### Set exercise
In the listing below, find the line containing "made[ob].matrix_basis = m" and the line containing "for t, m in". Repeat exactly those two lines and every line between them, nothing more.

### Extracted material
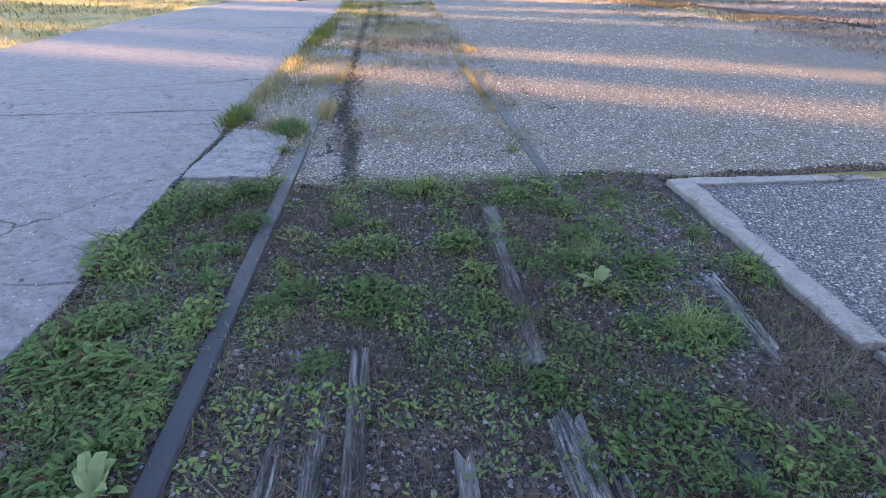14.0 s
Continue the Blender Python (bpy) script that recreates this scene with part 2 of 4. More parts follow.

==

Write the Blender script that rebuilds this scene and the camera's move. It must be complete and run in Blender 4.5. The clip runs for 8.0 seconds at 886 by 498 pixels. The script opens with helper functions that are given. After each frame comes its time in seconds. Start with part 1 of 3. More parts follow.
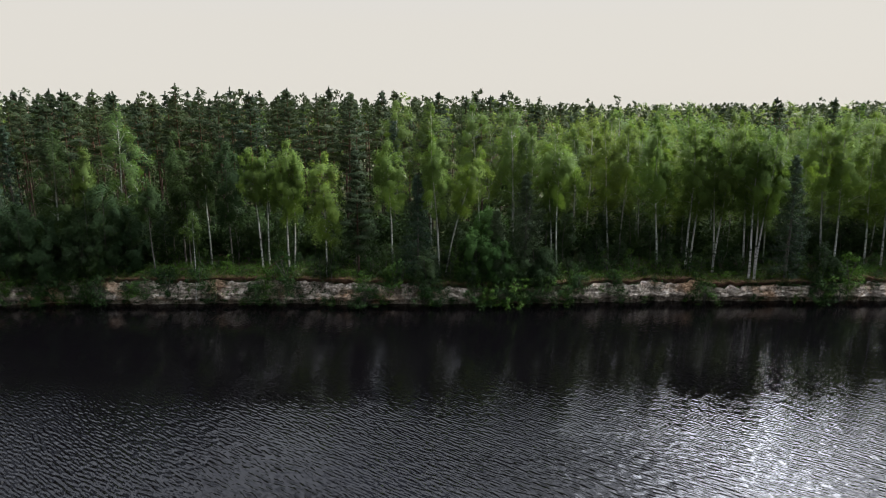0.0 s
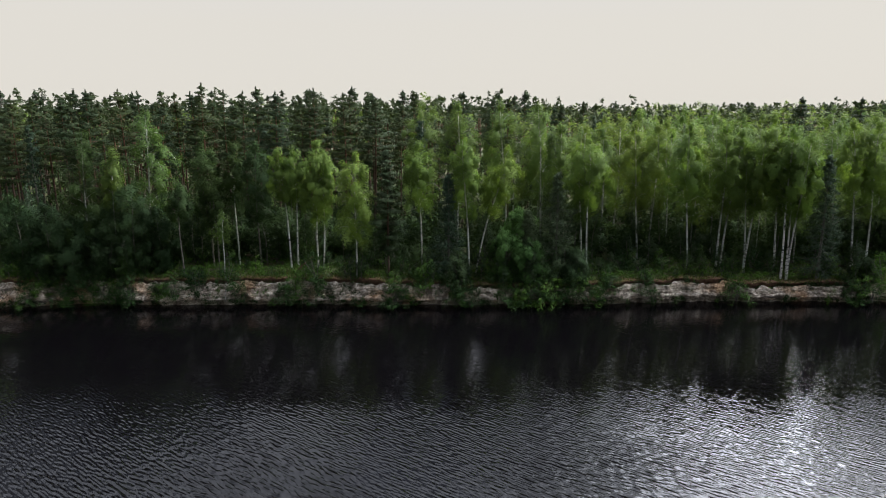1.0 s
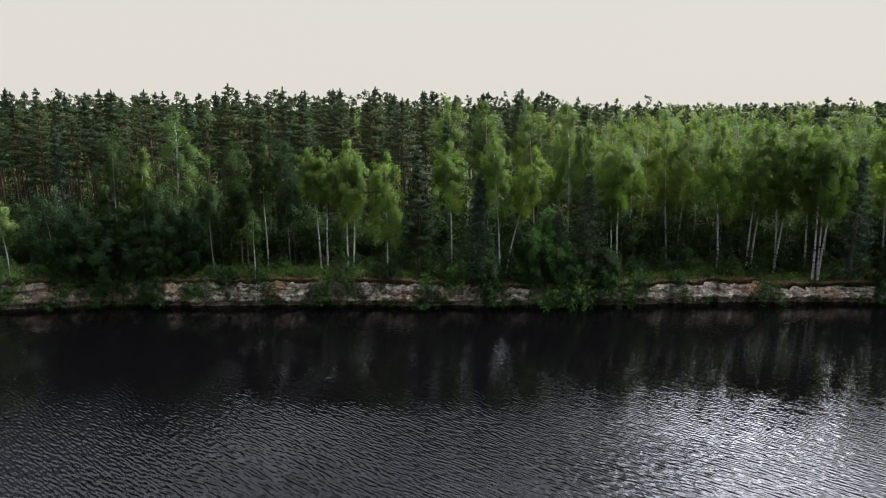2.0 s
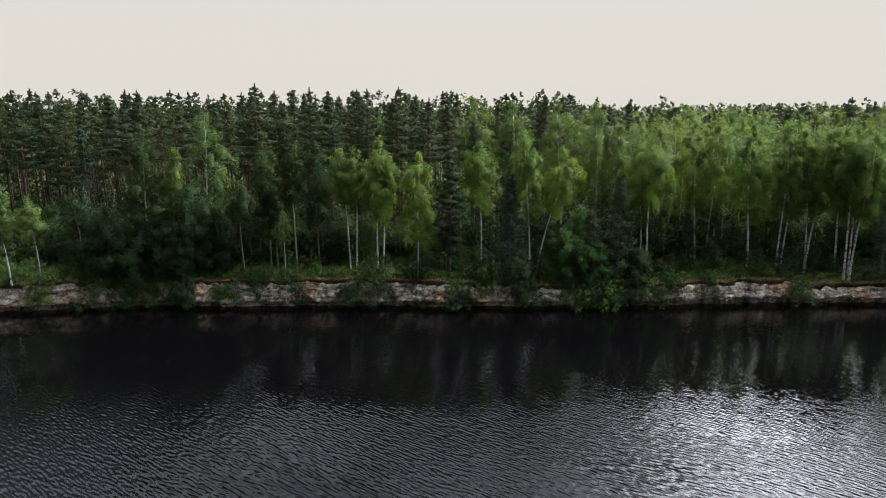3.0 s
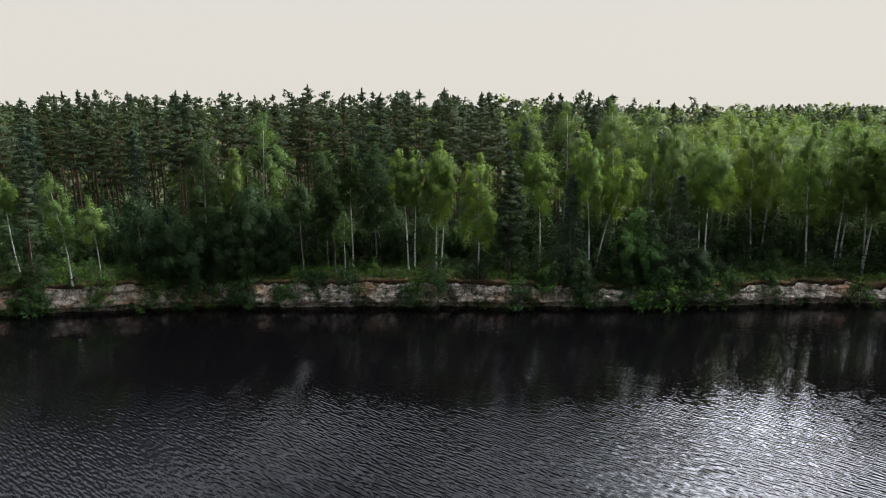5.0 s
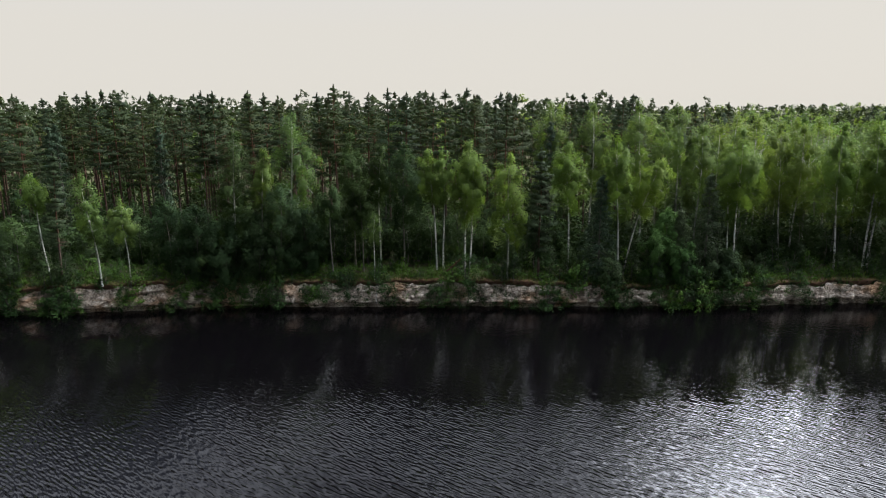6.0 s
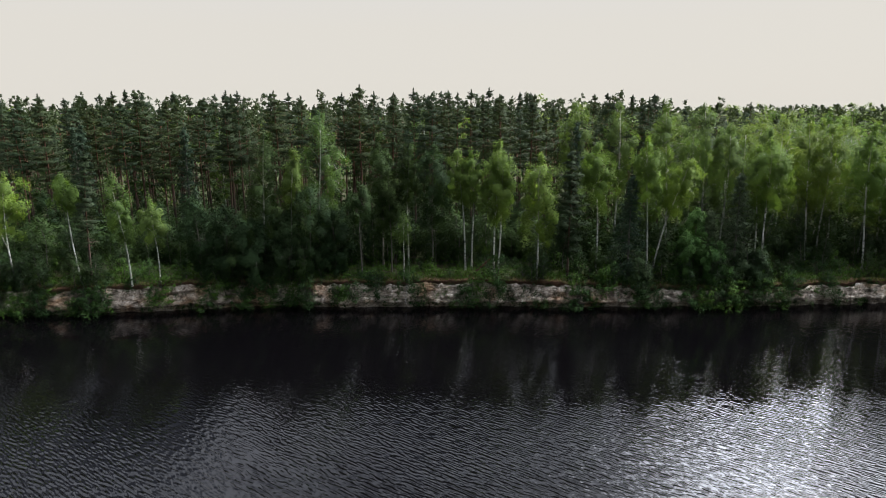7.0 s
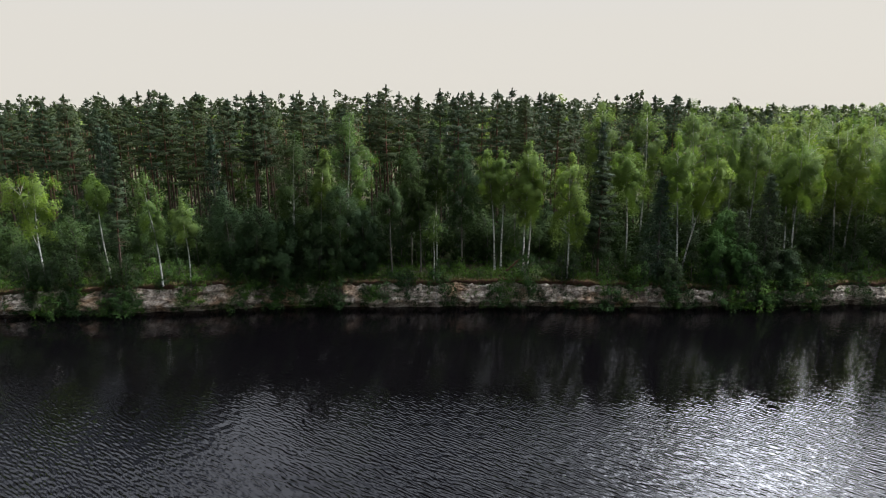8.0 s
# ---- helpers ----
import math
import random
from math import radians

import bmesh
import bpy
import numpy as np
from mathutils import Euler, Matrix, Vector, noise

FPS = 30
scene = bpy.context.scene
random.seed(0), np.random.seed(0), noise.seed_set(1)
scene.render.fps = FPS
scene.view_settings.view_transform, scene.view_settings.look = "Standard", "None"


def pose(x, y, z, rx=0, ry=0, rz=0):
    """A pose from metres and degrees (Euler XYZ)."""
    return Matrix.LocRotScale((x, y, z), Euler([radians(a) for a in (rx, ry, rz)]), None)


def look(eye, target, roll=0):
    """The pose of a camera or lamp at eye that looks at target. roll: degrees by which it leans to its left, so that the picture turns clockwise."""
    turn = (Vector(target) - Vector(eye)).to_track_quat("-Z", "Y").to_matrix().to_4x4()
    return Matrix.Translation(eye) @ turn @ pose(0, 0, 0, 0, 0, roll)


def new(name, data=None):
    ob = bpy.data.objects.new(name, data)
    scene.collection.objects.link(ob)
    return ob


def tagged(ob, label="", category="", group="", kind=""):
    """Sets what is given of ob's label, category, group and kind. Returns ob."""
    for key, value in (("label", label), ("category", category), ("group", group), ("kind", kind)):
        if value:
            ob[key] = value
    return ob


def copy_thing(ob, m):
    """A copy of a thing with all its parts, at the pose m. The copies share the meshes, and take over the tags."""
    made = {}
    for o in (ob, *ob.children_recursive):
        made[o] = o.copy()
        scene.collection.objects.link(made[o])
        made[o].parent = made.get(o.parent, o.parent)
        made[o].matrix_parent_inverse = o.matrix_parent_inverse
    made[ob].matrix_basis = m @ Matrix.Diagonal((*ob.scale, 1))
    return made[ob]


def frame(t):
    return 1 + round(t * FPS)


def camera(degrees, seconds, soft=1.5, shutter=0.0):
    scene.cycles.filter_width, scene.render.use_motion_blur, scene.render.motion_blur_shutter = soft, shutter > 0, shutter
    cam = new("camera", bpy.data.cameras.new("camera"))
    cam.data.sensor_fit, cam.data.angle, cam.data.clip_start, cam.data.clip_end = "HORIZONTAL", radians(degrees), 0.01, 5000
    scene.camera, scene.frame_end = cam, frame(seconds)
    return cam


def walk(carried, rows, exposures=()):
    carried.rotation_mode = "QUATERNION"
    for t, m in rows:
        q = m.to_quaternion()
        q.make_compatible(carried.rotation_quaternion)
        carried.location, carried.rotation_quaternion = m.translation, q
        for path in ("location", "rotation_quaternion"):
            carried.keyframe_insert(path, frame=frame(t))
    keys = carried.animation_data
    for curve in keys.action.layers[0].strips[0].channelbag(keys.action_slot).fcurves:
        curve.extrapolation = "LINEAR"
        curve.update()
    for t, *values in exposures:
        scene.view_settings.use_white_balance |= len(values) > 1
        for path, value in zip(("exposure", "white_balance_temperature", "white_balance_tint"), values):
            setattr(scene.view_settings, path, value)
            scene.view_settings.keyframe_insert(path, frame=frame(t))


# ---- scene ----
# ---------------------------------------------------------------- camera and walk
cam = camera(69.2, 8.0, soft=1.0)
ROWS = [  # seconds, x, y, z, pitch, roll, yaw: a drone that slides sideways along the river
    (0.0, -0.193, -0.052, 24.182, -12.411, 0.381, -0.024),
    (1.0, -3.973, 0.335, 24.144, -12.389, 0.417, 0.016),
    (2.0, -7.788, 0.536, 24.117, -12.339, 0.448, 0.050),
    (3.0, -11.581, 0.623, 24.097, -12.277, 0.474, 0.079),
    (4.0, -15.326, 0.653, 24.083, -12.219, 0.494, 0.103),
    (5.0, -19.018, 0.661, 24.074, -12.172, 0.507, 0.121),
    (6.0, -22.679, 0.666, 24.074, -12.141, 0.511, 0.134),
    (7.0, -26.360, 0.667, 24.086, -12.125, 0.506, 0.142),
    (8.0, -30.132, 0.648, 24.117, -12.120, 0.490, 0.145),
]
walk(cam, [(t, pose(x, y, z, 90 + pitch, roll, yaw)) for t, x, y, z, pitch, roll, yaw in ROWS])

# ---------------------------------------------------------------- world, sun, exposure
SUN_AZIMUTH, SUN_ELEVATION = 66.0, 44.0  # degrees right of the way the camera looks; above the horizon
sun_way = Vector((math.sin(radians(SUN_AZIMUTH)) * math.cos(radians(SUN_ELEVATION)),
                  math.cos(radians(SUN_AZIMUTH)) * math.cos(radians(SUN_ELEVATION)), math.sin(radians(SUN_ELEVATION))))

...

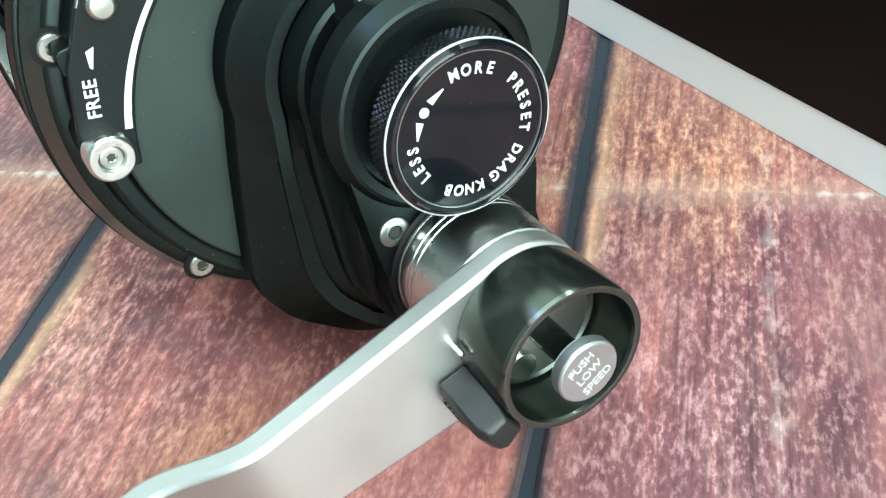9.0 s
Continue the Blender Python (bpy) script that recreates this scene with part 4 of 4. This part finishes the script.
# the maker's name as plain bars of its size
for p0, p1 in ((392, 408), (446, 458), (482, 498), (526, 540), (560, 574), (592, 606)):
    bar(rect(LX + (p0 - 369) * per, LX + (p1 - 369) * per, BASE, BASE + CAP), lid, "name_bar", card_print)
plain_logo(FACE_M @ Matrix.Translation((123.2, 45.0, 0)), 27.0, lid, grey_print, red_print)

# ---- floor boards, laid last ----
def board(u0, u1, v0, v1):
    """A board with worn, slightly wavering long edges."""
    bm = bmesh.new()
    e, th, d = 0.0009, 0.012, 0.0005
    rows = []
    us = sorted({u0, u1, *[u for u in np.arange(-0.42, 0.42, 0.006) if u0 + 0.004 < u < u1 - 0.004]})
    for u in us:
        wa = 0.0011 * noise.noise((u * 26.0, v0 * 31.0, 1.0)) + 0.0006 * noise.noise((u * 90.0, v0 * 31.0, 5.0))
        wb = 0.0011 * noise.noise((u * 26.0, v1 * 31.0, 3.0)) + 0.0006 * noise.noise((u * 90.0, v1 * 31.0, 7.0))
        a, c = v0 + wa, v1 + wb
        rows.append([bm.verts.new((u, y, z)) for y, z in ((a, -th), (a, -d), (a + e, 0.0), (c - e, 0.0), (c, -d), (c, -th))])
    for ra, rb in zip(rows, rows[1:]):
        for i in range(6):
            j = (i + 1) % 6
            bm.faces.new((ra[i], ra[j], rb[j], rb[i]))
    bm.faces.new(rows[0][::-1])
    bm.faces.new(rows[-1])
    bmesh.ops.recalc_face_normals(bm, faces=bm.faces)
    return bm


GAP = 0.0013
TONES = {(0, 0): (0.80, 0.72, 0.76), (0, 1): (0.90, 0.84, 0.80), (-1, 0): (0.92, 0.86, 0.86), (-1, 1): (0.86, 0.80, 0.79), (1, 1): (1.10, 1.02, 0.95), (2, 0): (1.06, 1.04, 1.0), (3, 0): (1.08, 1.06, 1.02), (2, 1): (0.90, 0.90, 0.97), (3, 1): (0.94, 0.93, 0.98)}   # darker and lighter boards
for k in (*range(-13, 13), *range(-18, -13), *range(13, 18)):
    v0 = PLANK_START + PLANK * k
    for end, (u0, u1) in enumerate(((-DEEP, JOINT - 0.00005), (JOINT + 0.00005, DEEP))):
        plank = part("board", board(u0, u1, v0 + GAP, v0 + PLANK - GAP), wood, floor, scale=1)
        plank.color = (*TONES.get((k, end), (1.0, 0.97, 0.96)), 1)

### Solution to this exercise
    made[ob].matrix_basis = m @ Matrix.Diagonal((*ob.scale, 1))
    return made[ob]


def frame(t):
    return 1 + round(t * FPS)


def camera(degrees, seconds, soft=1.5, shutter=0.0):
    scene.cycles.filter_width, scene.render.use_motion_blur, scene.render.motion_blur_shutter = soft, shutter > 0, shutter
    cam = new("camera", bpy.data.cameras.new("camera"))
    cam.data.sensor_fit, cam.data.angle, cam.data.clip_start, cam.data.clip_end = "HORIZONTAL", radians(degrees), 0.01, 5000
    scene.camera, scene.frame_end = cam, frame(seconds)
    return cam


def walk(carried, rows, exposures=()):
    carried.rotation_mode = "QUATERNION"
    for t, m in rows:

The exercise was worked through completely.